TASK DETAILS: Copy out every line of the records where the string "scene" occurs.

SUPPLIED RECORDS:
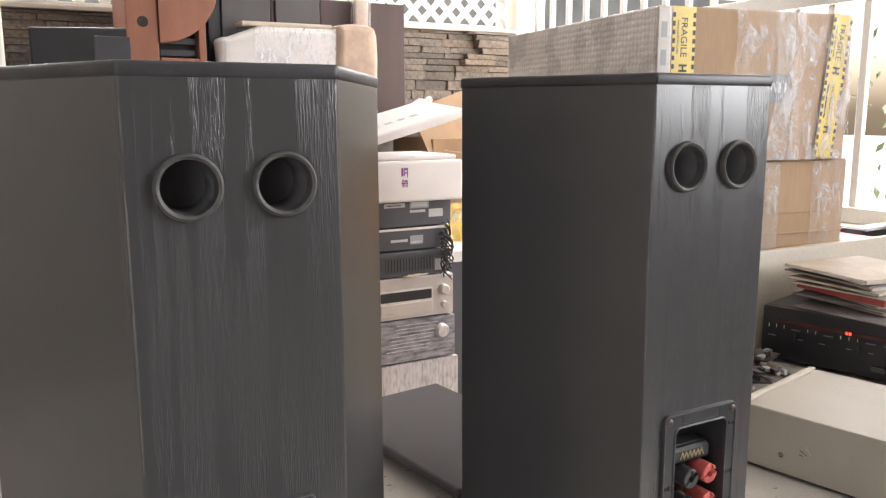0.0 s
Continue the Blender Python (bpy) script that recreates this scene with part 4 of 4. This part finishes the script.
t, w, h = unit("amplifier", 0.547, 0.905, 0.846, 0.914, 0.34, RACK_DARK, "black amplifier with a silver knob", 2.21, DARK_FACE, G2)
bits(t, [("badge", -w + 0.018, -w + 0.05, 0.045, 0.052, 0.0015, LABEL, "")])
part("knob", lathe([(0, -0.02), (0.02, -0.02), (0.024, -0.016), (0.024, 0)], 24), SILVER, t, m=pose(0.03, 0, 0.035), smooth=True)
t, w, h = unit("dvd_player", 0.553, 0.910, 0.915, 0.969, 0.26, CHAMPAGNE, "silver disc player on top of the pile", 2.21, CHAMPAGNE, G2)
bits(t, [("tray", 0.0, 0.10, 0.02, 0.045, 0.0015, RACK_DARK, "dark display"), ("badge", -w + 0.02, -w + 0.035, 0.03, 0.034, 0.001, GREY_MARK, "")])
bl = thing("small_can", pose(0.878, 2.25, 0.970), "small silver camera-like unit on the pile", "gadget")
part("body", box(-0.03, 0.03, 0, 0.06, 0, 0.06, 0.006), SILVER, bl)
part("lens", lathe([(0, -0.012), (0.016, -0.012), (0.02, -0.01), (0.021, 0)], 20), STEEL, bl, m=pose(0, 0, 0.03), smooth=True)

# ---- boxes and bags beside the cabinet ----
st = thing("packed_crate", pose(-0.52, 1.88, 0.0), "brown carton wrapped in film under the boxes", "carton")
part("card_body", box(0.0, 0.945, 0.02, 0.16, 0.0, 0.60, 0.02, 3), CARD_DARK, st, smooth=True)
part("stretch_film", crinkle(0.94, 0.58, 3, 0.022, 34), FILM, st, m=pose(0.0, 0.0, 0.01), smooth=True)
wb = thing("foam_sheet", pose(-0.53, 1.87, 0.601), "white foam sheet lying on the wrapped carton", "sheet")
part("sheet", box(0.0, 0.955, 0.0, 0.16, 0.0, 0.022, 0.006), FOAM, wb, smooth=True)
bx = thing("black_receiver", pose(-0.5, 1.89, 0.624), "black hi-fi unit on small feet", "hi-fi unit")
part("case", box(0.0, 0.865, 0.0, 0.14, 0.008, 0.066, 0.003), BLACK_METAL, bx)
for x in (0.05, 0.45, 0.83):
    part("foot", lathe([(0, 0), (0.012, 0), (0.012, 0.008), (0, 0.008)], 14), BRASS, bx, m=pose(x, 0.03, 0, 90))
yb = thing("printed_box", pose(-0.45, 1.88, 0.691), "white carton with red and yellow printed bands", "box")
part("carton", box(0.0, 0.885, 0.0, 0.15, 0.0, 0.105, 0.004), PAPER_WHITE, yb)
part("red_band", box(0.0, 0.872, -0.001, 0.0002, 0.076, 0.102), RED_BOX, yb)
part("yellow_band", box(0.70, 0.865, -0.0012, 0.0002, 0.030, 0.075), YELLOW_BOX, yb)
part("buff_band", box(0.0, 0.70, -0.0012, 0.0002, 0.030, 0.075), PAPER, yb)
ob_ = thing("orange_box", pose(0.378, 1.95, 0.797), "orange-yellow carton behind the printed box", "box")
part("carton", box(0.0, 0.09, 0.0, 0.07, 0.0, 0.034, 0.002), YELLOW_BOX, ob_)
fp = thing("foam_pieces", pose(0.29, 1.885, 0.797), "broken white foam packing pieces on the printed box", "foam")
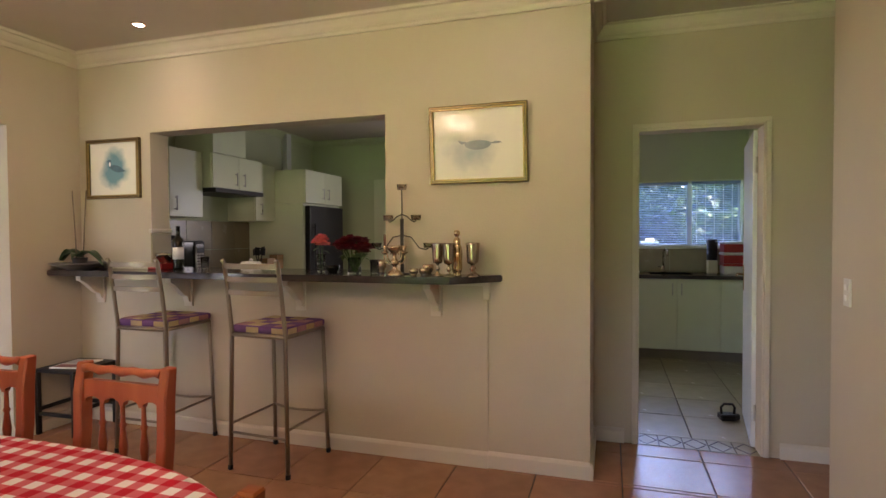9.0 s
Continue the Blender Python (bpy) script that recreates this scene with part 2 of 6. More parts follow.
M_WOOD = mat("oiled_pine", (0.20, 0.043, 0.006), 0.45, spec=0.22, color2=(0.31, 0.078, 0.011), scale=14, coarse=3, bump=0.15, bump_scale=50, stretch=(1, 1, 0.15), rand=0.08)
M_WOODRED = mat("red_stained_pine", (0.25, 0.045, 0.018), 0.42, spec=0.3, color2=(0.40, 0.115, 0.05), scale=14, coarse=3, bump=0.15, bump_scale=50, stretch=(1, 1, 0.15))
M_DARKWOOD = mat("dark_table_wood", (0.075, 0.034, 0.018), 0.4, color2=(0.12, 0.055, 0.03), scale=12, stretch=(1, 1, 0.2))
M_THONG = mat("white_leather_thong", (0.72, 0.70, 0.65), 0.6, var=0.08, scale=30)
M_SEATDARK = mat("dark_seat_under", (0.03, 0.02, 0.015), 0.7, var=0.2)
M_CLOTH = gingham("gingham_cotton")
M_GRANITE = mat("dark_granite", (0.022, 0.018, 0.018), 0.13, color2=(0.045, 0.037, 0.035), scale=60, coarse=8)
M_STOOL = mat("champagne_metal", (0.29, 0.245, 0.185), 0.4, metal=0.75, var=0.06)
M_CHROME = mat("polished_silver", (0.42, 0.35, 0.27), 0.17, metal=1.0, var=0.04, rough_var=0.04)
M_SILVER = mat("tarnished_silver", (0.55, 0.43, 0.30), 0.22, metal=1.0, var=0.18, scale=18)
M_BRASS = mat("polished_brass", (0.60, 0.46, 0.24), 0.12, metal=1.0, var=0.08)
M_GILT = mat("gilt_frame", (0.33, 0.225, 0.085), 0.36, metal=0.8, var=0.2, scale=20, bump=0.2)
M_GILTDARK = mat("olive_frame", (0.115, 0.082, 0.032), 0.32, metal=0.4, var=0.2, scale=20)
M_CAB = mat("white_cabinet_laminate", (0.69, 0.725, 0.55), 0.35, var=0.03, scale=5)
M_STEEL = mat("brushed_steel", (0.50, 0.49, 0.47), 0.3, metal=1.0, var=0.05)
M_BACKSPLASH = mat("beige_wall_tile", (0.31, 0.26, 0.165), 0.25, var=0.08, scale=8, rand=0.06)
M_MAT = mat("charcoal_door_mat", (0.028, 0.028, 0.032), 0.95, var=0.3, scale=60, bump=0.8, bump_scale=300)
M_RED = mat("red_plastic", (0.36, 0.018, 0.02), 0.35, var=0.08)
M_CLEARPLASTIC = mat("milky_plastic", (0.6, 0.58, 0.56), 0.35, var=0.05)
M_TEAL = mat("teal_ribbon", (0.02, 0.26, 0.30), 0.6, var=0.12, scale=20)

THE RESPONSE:
Continue the Blender Python (bpy) script that recreates this scene with part 4 of 4. This part finishes the script.
Continue the Blender Python (bpy) script that recreates this scene with part 2 of 6. More parts follow.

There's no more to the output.